Dan Friedman The Charlie Kaufman of Adaptation is, like Barris, a success - and yet, not a successful success. Malkovich has made him famous, but also created a fictional identity (the genius screenwriter Charlie Kaufman) which, unlike Barris's spy persona, seems to intimidate and threaten its subject. Kaufman's attempts to escape this invasion of his life by fiction fail; the twin dies, the girlfriend isn't his girlfriend, The Orchid Thief becomes the Charlie Kaufman story. "Charlie Kaufman" wants to deal with The Orchid Thief responsibly - to make a movie just about flowers - but he realizes he can't do it. The only movie to be made is "Donald's" escapist fantasy. Lies, not truth - and in 'real life' as well, where Donald succeeds with women, parties till late and writes with ease. Adaptation becomes a documentary about how the twins adapt to one another's success. The paradox of the film is that "Charlie Kaufman's" only escape from this circuit of fiction and fact is the part of his personality that doesn't want to escape, that wants to deal with the beauty of plants. The plants have what Sartre calls a 'facticity,' a quality in and of themselves, which - as Sartre also said - is what differentiates the something-ness of objects from the nothingness of human personae. Plants, though, are not static. They adapt, into infinite varieties. There are, of course, many layers of adaptation in the film. First, there is Charlie, who is having to adapt to his status having changed, on the basis of his fame, from non-entity to genius. Second, there is his futile attempt to adapt Susan Orlean's book into a screenplay (ironically, the film changes the book so much that the WGA no longer classifies Adaptation as an adaptation). Third, there is the social adaptation we as individuals must undergo to fit into society and to our social, as well as physical, environment. Fourth is our Darwinian adaptation as a species, through the process of evolution -- especially in a stunningly realized sequence that graphically answers Cage/Charlie's question "How did I get here?" in a way that, while seeming to provide a cosmic answer to Cage's existential question, actually reinforces the despairing feeling behind it.

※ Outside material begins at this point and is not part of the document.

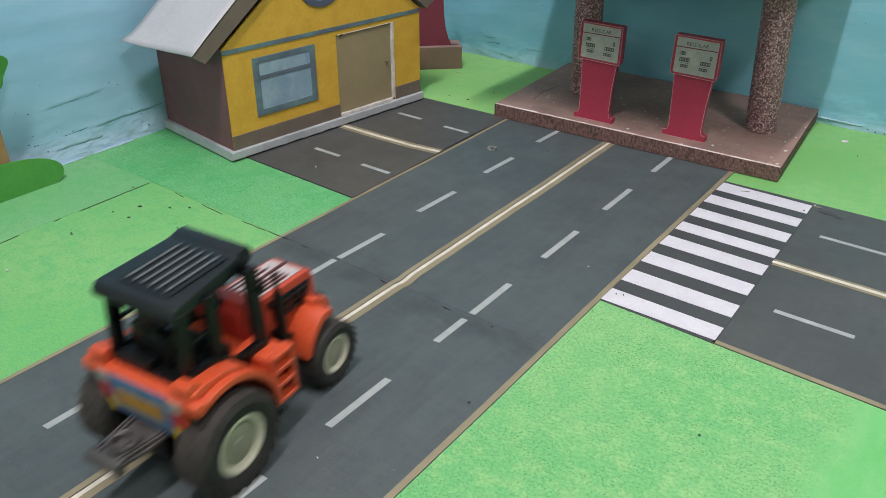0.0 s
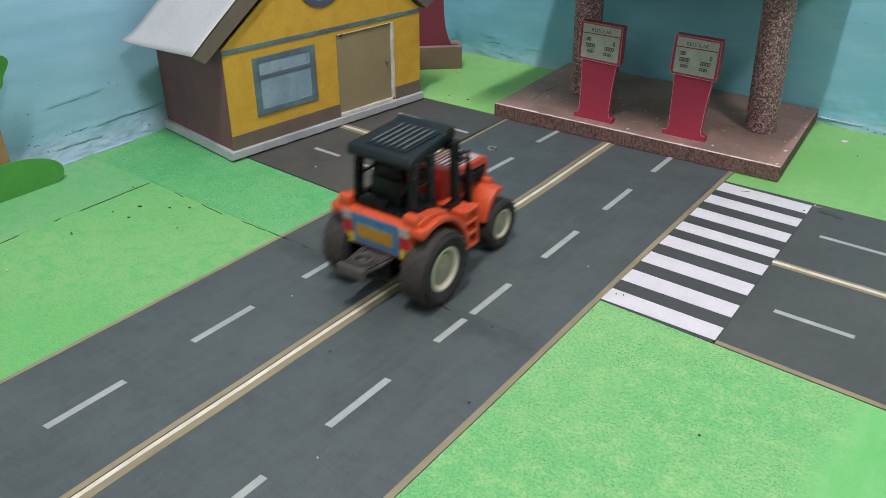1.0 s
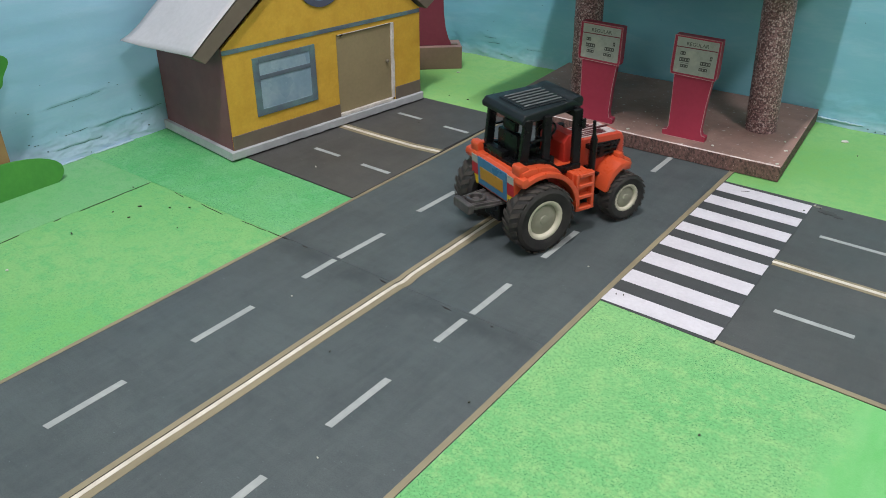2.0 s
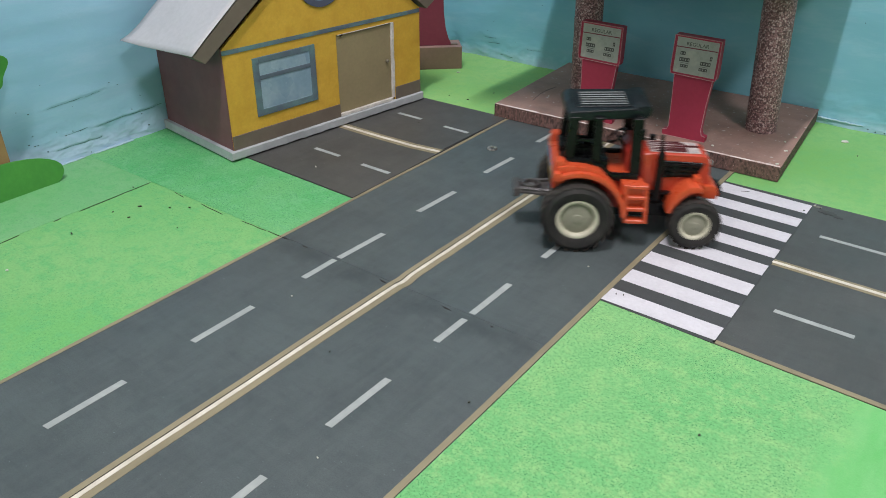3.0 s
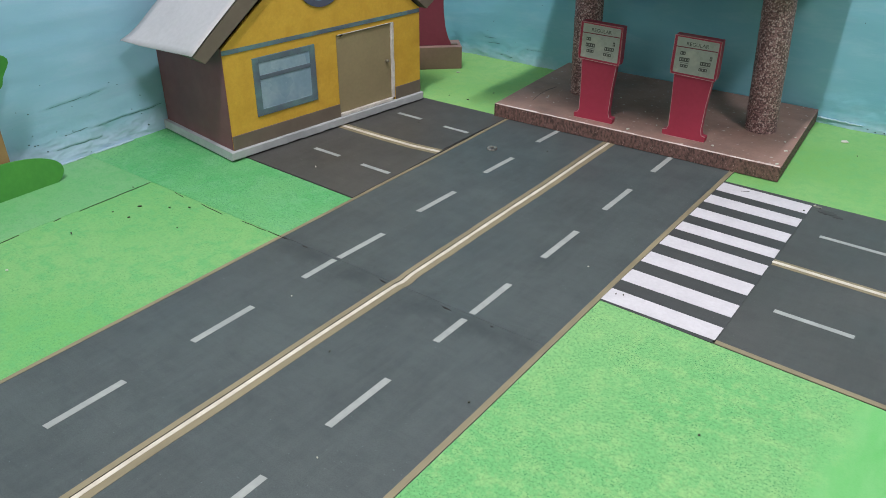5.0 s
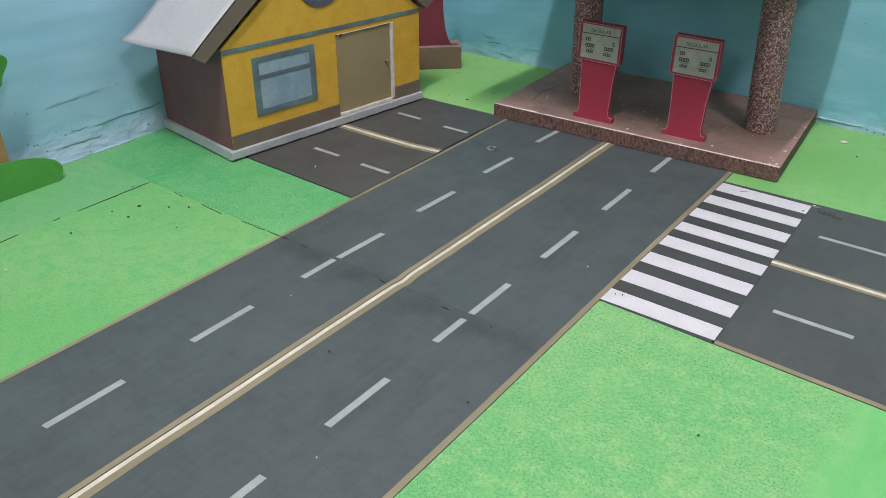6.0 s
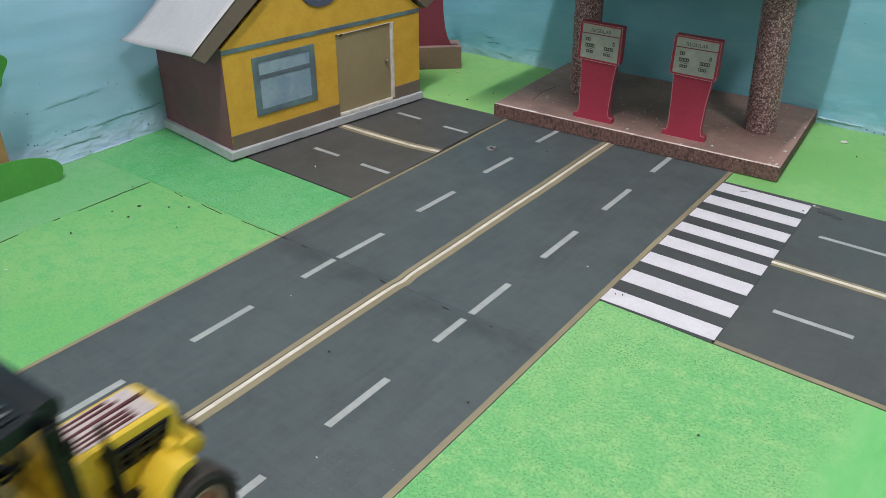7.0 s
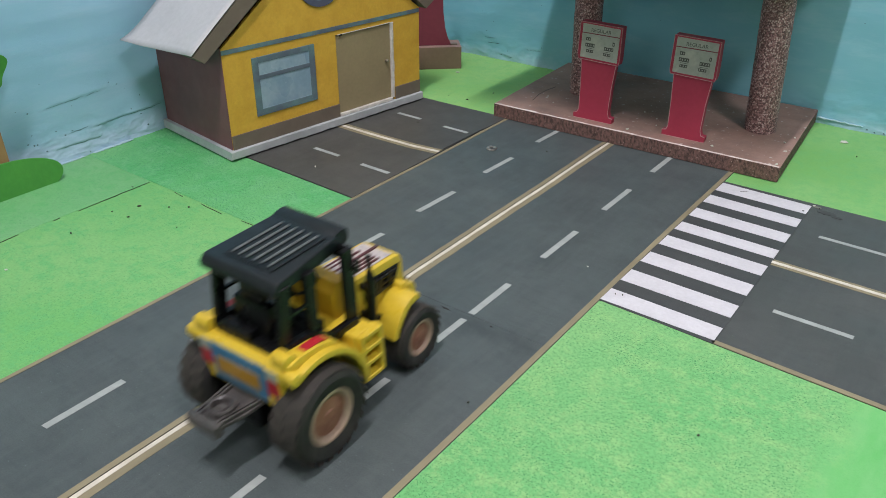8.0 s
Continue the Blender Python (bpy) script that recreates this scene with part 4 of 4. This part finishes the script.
        part("ladder_back", box(*rng(0.0290, 0.0425, s), 0.0480, 0.0690, 0.0450, 0.0620, 0.0008, 1), paint, lad)
    # cab
    cab = new("cab")
    cab.parent = t
    cab["label"] = "black plastic cab frame"
    sill = [(-0.0180, 0.0850), (-0.0190, 0.0945), (-0.0100, 0.0950), (0.0100, 0.0935), (0.0220, 0.0885), (0.0330, 0.0795), (0.0400, 0.0790), (0.0610, 0.0795), (0.0610, 0.0720), (0.0400, 0.0715), (0.0300, 0.0740), (0.0180, 0.0830), (0.0080, 0.0855)]
    for s in (1, -1):
        smooth(part("sill", prism(sill, "x", *rng(0.0295, 0.0355, s), 0.0010), M_BLACK, cab), 35)
        for nm, y0, z0, y1, w in (("pillar", 0.0565, 0.0760, 0.0545, 0.0054), ("pillar", 0.0160, 0.0900, 0.0160, 0.0046), ("pillar", -0.0122, 0.0920, -0.0080, 0.0052)):
            part(nm, prism([(y0 - w, z0), (y0 + w, z0), (y1 + w, 0.1385), (y1 - w, 0.1385)], "x", *rng(0.0285, 0.0335, s), 0.0008, 1), M_BLACK, cab)
        part("window_rail", box(*rng(0.0300, 0.0325, s), -0.0100, 0.0150, 0.1130, 0.1150), M_BLACK, cab)
        part("mirror", box(*rng(0.0345, 0.0375, s), 0.0580, 0.0620, 0.1180, 0.1290, 0.0008, 1), M_BLACK, cab)
    part("crossbar", box(-0.0300, 0.0300, 0.0545, 0.0590, 0.1280, 0.1390, 0.0006, 1), M_BLACK, cab)
    part("crossbar", box(-0.0300, 0.0300, -0.0130, -0.0090, 0.1320, 0.1390, 0.0006, 1), M_BLACK, cab)
    roof = smooth(part("roof", prism([(-0.0165, 0.1338), (-0.0170, 0.1388), (-0.0130, 0.1438), (0.0530, 0.1458), (0.0600, 0.1425), (0.0660, 0.1385), (0.0650, 0.1350)], "x", -0.0395, 0.0335, 0.0030, 3), M_ROOF, cab, "black ribbed cab roof"), 35)
    for v in roof.data.vertices:
        q = min(1.0, max(0.0, (v.co.y + 0.017) / 0.083))
        v.co.x = v.co.x * (1 - 0.13 * q) - (0.0068 if v.co.x > 0 else 0.0035) * q
    smooth(part("visor", prism([(0.0480, 0.1445), (0.0540, 0.1466), (0.0610, 0.1482), (0.0665, 0.1476), (0.0682, 0.1440), (0.0675, 0.1375), (0.0620, 0.1360), (0.0540, 0.1400)], "x", -0.0384, 0.0226, 0.0014, 2), M_ROOF, roof, "raised black roof visor"), 35)
    tilt = Matrix.Translation((0, 0, 0.1443)) @ Matrix.Rotation(radians(1.9), 4, "X")
    fr = box(-0.0255, 0.0195, -0.0050, 0.0480, -0.0002, 0.0012, 0.0006, 1)
    bmesh.ops.transform(fr, matrix=tilt, verts=fr.verts)
    pan = part("roof_panel", fr, M_ROOF, roof)
    for k in range(6):
        x = -0.0205 + 0.0070 * k
        rb = box(x - 0.0011, x + 0.0011, -0.0018, 0.0450, 0.0010, 0.0026, 0.0006, 1)
        bmesh.ops.transform(rb, matrix=tilt, verts=rb.verts)
        part("rib", rb, M_RIB, roof)
    # inside the cab
    part("rear_shelf", box(-0.0290, 0.0290, -0.0190, 0.0300, 0.0820, 0.0910, 0.0012), M_BLACK, cab)
    part("rear_locker", box(-0.0240, 0.0060, -0.0200, -0.0110, 0.0900, 0.0975, 0.0015), M_BLACK, cab)
    smooth(part("headrest", box(-0.0110, 0.0110, -0.0095, -0.0030, 0.1180, 0.1290, 0.0022), M_BLACK, cab))
    smooth(part("seat", box(-0.0150, 0.0150, -0.0060, 0.0220, 0.0900, 0.0985, 0.0025), M_BLACK, cab))
    smooth(part("backrest", box(-0.0175, 0.0175, -0.0105, -0.0015, 0.0900, 0.1170, 0.0026), M_BLACK, cab))
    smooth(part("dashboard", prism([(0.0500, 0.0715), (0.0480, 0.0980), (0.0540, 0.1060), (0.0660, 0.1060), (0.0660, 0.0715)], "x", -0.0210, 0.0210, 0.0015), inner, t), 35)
    smooth(part("footwell", box(-0.0280, 0.0280, 0.0300, 0.0600, 0.0712, 0.0765, 0.0010), paint, t))
    bm = bmesh.new()
    n, r0, r1 = 24, 0.0105, 0.0014
    grid = [[bm.verts.new(((r0 + r1 * math.cos(b)) * math.cos(a), (r0 + r1 * math.cos(b)) * math.sin(a), r1 * math.sin(b))) for b in (2 * math.pi * j / 8 for j in range(8))] for a in (2 * math.pi * i / n for i in range(n))]
    for i in range(n):
        for j in range(8):
            bm.faces.new((grid[i][j], grid[(i + 1) % n][j], grid[(i + 1) % n][(j + 1) % 8], grid[i][(j + 1) % 8]))
    bm = tube((-r0, 0, 0), (r0, 0, 0), 0.0011, n=8, bm=bm)
    bm = tube((0, 0, 0), (0, 0, -0.014), 0.0016, n=8, bm=bm)
    bmesh.ops.transform(bm, matrix=Matrix.Translation((0, 0.0400, 0.1080)) @ Matrix.Rotation(radians(38), 4, "X"), verts=bm.verts)
    smooth(part("steering_wheel", bm, M_BLACK, cab))
    # wheels
    ws = []
    for s in (1, -1):
        ws.append((wheel(t, "rear_wheel", 0.0470 * s, 0, 0.0372, 0.0290, s, rim, dish, "large rear wheel with lugged tyre"), 0.0470 * s, 0.0, 0.0372))
        ws.append((wheel(t, "front_wheel", 0.0370 * s, 0.1228, 0.0275, 0.0210, s, rim, dish, "small front wheel with lugged tyre"), 0.0370 * s, 0.1228, 0.0275))
    return t, ws


orange_tractor = build_tractor("orange_tractor", "orange plastic toy tractor with black ribbed cab roof", M_ORANGE, M_ORANGE_HOOD, M_ORANGE_IN, M_RIM_CREAM, M_DISH, False)
yellow_tractor = build_tractor("yellow_tractor", "yellow plastic toy tractor with black ribbed cab roof", M_TOYYELLOW, M_TOYYELLOW, M_TOYYELLOW_IN, M_RIM_TAN, M_DISH_RUST, True)


# ---- what moves ----
def drive(tractor, rows, z=0.0006):
    """Keys a tractor along rows of seconds, x, y and heading (degrees, clockwise from +y), and rolls its wheels by the way gone."""
    t, wheels = tractor
    walk(t, [(s, pose(x, y, z, 0, 0, -h)) for s, x, y, h in rows])
    way, last = [0.0], rows[0]
    for r in rows[1:]:
        way.append(way[-1] + math.hypot(r[1] - last[1], r[2] - last[2]))
        last = r
    times = [r[0] for r in rows]
    for w, x, y, rad in wheels:
        n = 80
        keys = []
        for i in range(n + 1):
            s = 8.0 * i / n
            gone = float(np.interp(s, times, way))
            keys.append((s, pose(x, y, rad, -math.degrees(gone / rad))))
        walk(w, keys)


def motions():
    drive(orange_tractor, [
        (0.0, -0.4072, 0.2365, -7.1), (0.5, -0.4250, 0.3740, -6.5), (1.0, -0.4350, 0.5065, -1.8), (1.2, -0.4339, 0.5608, 5.0), (1.5, -0.4226, 0.6290, 16.2),
        (1.7, -0.4145, 0.6535, 17.2), (2.25, -0.4030, 0.6760, 30.5), (2.8, -0.3848, 0.6985, 48.2), (3.0, -0.3587, 0.7180, 57.0), (3.5, -0.2545, 0.7775, 68.6),
        (3.7, -0.2020, 0.7895, 71.6), (4.0, -0.1270, 0.8045, 72.8), (4.2, -0.0720, 0.8120, 73.8), (4.7, 0.0600, 0.8300, 78.0), (5.3, 0.1600, 0.8450, 80.0), (8.0, 0.1800, 0.8480, 80.0)])
    drive(yellow_tractor, [
        (0.0, -0.3540, -0.4600, -2.3), (5.0, -0.3540, -0.4400, -2.3), (5.8, -0.3600, -0.2600, -2.3), (6.3, -0.3650, -0.1240, -2.3), (6.7, -0.3690, -0.0100, -2.3), (7.0, -0.3715, 0.0725, -2.2),
        (7.2, -0.3722, 0.1200, -2.1), (7.5, -0.3742, 0.1825, -2.0), (7.7, -0.3755, 0.2300, -1.8), (8.0, -0.3783, 0.2985, -1.7)])


motions()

Finally, the film itself adapts -- changes itself --
in order to come to a conclusion. The film that Charlie wanted to make,
or felt capable of making, is unfinishable. Charlie himself recognizes
that, and, in a fit of desperation, asks Donald to have a look at the
screenplay. So, from the point when Donald takes up the script in the hotel room,
Adaptation turns into Donald's film, including car chases, sexual intrigue, drugs and the twin's own gruesome death. By buying into every nostrum prescribed by script guru Robert McKee (beautifully played right down the line of seriousness by Brian Cox), Donald-rather than Charlie-finishes the movie with a blaze of drama that Charlie could never pull off.